3D scene code data
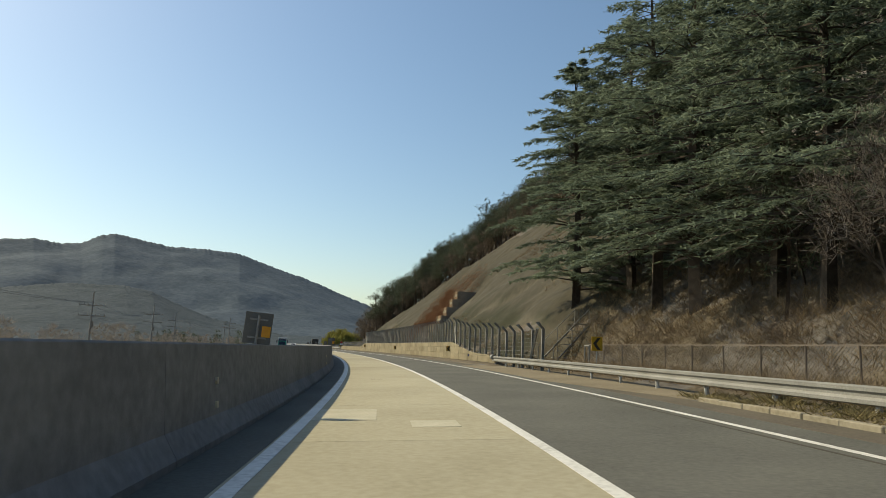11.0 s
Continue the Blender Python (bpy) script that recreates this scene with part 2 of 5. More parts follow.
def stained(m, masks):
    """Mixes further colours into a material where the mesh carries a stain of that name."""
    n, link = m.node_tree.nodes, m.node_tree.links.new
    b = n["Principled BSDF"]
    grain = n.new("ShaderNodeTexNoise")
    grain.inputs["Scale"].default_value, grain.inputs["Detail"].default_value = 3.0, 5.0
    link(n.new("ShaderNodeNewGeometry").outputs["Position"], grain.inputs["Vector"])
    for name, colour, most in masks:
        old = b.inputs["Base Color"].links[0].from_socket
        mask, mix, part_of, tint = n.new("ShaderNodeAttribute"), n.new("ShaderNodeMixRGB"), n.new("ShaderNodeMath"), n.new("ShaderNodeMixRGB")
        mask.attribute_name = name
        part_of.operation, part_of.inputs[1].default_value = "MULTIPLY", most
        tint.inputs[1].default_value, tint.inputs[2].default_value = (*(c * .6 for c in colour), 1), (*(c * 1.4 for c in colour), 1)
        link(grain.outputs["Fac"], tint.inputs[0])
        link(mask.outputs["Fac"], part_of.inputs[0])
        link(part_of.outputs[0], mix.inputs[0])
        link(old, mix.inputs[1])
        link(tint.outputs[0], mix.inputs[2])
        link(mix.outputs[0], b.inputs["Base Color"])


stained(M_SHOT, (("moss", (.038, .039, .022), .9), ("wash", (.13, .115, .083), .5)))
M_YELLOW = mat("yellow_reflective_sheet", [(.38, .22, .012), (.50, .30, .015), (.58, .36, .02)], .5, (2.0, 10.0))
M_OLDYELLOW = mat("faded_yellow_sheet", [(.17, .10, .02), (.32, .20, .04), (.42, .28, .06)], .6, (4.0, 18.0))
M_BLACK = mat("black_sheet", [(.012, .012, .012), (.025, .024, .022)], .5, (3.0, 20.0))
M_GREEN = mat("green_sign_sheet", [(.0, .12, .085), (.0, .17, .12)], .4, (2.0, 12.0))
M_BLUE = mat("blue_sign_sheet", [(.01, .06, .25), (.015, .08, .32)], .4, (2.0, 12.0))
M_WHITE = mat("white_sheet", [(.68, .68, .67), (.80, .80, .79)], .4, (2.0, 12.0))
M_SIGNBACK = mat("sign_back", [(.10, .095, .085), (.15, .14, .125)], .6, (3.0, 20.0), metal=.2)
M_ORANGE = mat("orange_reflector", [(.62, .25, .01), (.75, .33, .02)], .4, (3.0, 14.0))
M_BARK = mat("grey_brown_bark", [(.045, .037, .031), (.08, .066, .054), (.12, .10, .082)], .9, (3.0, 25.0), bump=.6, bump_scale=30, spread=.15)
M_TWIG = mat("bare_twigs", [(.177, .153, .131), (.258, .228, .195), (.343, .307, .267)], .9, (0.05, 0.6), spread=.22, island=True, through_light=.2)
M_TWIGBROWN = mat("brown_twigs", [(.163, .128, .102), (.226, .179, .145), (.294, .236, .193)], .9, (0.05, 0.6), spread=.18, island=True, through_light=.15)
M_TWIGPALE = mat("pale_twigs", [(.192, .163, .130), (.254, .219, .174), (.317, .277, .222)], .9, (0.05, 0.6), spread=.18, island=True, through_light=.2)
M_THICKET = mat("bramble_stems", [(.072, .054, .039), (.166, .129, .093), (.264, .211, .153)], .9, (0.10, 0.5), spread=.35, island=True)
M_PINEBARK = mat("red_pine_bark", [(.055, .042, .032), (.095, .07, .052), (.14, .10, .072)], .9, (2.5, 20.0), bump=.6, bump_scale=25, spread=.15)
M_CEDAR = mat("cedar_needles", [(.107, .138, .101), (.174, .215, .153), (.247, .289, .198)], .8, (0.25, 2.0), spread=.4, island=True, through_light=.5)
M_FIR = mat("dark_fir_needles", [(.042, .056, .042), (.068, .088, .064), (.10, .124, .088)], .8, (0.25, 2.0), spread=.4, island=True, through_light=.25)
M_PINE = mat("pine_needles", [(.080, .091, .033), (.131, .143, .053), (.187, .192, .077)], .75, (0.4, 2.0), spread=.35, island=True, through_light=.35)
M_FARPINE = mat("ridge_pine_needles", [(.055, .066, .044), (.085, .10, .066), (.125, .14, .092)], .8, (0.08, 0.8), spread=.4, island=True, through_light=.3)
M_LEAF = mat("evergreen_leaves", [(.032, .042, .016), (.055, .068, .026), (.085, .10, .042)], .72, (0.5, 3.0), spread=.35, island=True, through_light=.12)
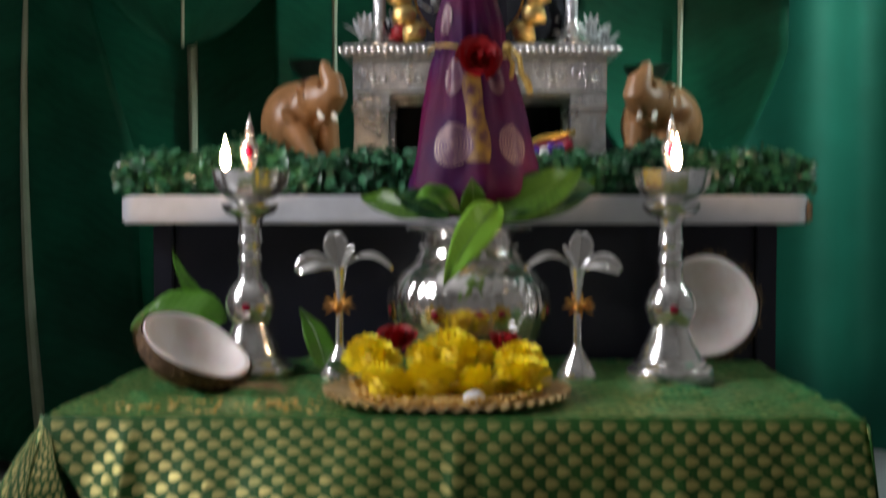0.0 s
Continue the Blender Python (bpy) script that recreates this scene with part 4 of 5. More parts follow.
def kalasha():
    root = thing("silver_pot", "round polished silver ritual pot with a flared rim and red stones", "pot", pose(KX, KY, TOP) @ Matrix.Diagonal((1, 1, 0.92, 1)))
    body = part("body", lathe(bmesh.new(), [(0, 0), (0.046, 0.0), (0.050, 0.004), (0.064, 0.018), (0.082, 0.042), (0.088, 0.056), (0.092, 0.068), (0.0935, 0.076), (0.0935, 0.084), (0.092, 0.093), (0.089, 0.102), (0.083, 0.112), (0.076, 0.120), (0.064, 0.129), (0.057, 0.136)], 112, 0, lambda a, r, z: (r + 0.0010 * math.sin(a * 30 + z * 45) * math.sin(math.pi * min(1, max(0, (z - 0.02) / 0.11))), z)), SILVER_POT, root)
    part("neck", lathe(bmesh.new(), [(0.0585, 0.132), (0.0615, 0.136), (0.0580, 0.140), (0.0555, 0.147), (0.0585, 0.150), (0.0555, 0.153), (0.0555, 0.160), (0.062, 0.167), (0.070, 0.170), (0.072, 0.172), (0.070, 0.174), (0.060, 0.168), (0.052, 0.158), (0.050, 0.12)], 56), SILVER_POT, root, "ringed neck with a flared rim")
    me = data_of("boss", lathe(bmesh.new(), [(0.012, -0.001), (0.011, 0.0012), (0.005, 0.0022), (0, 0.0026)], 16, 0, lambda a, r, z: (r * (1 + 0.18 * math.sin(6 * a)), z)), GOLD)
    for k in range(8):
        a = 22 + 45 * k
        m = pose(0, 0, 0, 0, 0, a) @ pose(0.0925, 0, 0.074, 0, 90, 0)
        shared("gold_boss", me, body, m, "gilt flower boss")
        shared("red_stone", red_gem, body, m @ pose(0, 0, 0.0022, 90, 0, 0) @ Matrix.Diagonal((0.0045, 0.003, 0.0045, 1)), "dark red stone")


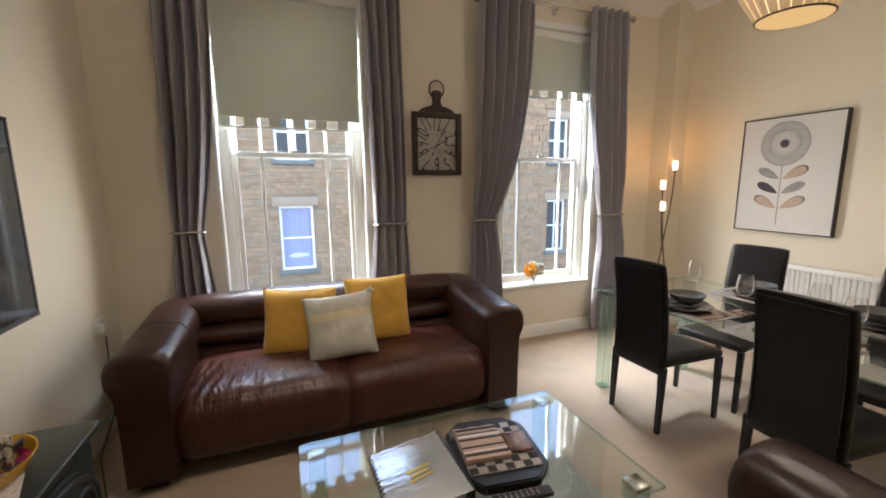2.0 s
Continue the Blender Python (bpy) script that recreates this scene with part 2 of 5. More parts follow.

> **Requirements**
Set down the lines of the records above exactly, apart from the pictures.

> **Completed exercise**
11.0 s
Continue the Blender Python (bpy) script that recreates this scene with part 2 of 5. More parts follow.
def stained(m, masks):
    """Mixes further colours into a material where the mesh carries a stain of that name."""
    n, link = m.node_tree.nodes, m.node_tree.links.new
    b = n["Principled BSDF"]
    grain = n.new("ShaderNodeTexNoise")
    grain.inputs["Scale"].default_value, grain.inputs["Detail"].default_value = 3.0, 5.0
    link(n.new("ShaderNodeNewGeometry").outputs["Position"], grain.inputs["Vector"])
    for name, colour, most in masks:
        old = b.inputs["Base Color"].links[0].from_socket
        mask, mix, part_of, tint = n.new("ShaderNodeAttribute"), n.new("ShaderNodeMixRGB"), n.new("ShaderNodeMath"), n.new("ShaderNodeMixRGB")
        mask.attribute_name = name
        part_of.operation, part_of.inputs[1].default_value = "MULTIPLY", most
        tint.inputs[1].default_value, tint.inputs[2].default_value = (*(c * .6 for c in colour), 1), (*(c * 1.4 for c in colour), 1)
        link(grain.outputs["Fac"], tint.inputs[0])
        link(mask.outputs["Fac"], part_of.inputs[0])
        link(part_of.outputs[0], mix.inputs[0])
        link(old, mix.inputs[1])
        link(tint.outputs[0], mix.inputs[2])
        link(mix.outputs[0], b.inputs["Base Color"])


stained(M_SHOT, (("moss", (.038, .039, .022), .9), ("wash", (.13, .115, .083), .5)))
M_YELLOW = mat("yellow_reflective_sheet", [(.38, .22, .012), (.50, .30, .015), (.58, .36, .02)], .5, (2.0, 10.0))
M_OLDYELLOW = mat("faded_yellow_sheet", [(.17, .10, .02), (.32, .20, .04), (.42, .28, .06)], .6, (4.0, 18.0))
M_BLACK = mat("black_sheet", [(.012, .012, .012), (.025, .024, .022)], .5, (3.0, 20.0))
M_GREEN = mat("green_sign_sheet", [(.0, .12, .085), (.0, .17, .12)], .4, (2.0, 12.0))
M_BLUE = mat("blue_sign_sheet", [(.01, .06, .25), (.015, .08, .32)], .4, (2.0, 12.0))
M_WHITE = mat("white_sheet", [(.68, .68, .67), (.80, .80, .79)], .4, (2.0, 12.0))
M_SIGNBACK = mat("sign_back", [(.10, .095, .085), (.15, .14, .125)], .6, (3.0, 20.0), metal=.2)
M_ORANGE = mat("orange_reflector", [(.62, .25, .01), (.75, .33, .02)], .4, (3.0, 14.0))
M_BARK = mat("grey_brown_bark", [(.045, .037, .031), (.08, .066, .054), (.12, .10, .082)], .9, (3.0, 25.0), bump=.6, bump_scale=30, spread=.15)
M_TWIG = mat("bare_twigs", [(.177, .153, .131), (.258, .228, .195), (.343, .307, .267)], .9, (0.05, 0.6), spread=.22, island=True, through_light=.2)
M_TWIGBROWN = mat("brown_twigs", [(.163, .128, .102), (.226, .179, .145), (.294, .236, .193)], .9, (0.05, 0.6), spread=.18, island=True, through_light=.15)
M_TWIGPALE = mat("pale_twigs", [(.192, .163, .130), (.254, .219, .174), (.317, .277, .222)], .9, (0.05, 0.6), spread=.18, island=True, through_light=.2)
M_THICKET = mat("bramble_stems", [(.072, .054, .039), (.166, .129, .093), (.264, .211, .153)], .9, (0.10, 0.5), spread=.35, island=True)
M_PINEBARK = mat("red_pine_bark", [(.055, .042, .032), (.095, .07, .052), (.14, .10, .072)], .9, (2.5, 20.0), bump=.6, bump_scale=25, spread=.15)
M_CEDAR = mat("cedar_needles", [(.107, .138, .101), (.174, .215, .153), (.247, .289, .198)], .8, (0.25, 2.0), spread=.4, island=True, through_light=.5)
M_FIR = mat("dark_fir_needles", [(.042, .056, .042), (.068, .088, .064), (.10, .124, .088)], .8, (0.25, 2.0), spread=.4, island=True, through_light=.25)
M_PINE = mat("pine_needles", [(.080, .091, .033), (.131, .143, .053), (.187, .192, .077)], .75, (0.4, 2.0), spread=.35, island=True, through_light=.35)
M_FARPINE = mat("ridge_pine_needles", [(.055, .066, .044), (.085, .10, .066), (.125, .14, .092)], .8, (0.08, 0.8), spread=.4, island=True, through_light=.3)
M_LEAF = mat("evergreen_leaves", [(.032, .042, .016), (.055, .068, .026), (.085, .10, .042)], .72, (0.5, 3.0), spread=.35, island=True, through_light=.12)
0.0 s
Continue the Blender Python (bpy) script that recreates this scene with part 4 of 5. More parts follow.
def kalasha():
    root = thing("silver_pot", "round polished silver ritual pot with a flared rim and red stones", "pot", pose(KX, KY, TOP) @ Matrix.Diagonal((1, 1, 0.92, 1)))
    body = part("body", lathe(bmesh.new(), [(0, 0), (0.046, 0.0), (0.050, 0.004), (0.064, 0.018), (0.082, 0.042), (0.088, 0.056), (0.092, 0.068), (0.0935, 0.076), (0.0935, 0.084), (0.092, 0.093), (0.089, 0.102), (0.083, 0.112), (0.076, 0.120), (0.064, 0.129), (0.057, 0.136)], 112, 0, lambda a, r, z: (r + 0.0010 * math.sin(a * 30 + z * 45) * math.sin(math.pi * min(1, max(0, (z - 0.02) / 0.11))), z)), SILVER_POT, root)
    part("neck", lathe(bmesh.new(), [(0.0585, 0.132), (0.0615, 0.136), (0.0580, 0.140), (0.0555, 0.147), (0.0585, 0.150), (0.0555, 0.153), (0.0555, 0.160), (0.062, 0.167), (0.070, 0.170), (0.072, 0.172), (0.070, 0.174), (0.060, 0.168), (0.052, 0.158), (0.050, 0.12)], 56), SILVER_POT, root, "ringed neck with a flared rim")
    me = data_of("boss", lathe(bmesh.new(), [(0.012, -0.001), (0.011, 0.0012), (0.005, 0.0022), (0, 0.0026)], 16, 0, lambda a, r, z: (r * (1 + 0.18 * math.sin(6 * a)), z)), GOLD)
    for k in range(8):
        a = 22 + 45 * k
        m = pose(0, 0, 0, 0, 0, a) @ pose(0.0925, 0, 0.074, 0, 90, 0)
        shared("gold_boss", me, body, m, "gilt flower boss")
        shared("red_stone", red_gem, body, m @ pose(0, 0, 0.0022, 90, 0, 0) @ Matrix.Diagonal((0.0045, 0.003, 0.0045, 1)), "dark red stone")


2.0 s
Continue the Blender Python (bpy) script that recreates this scene with part 2 of 5. More parts follow.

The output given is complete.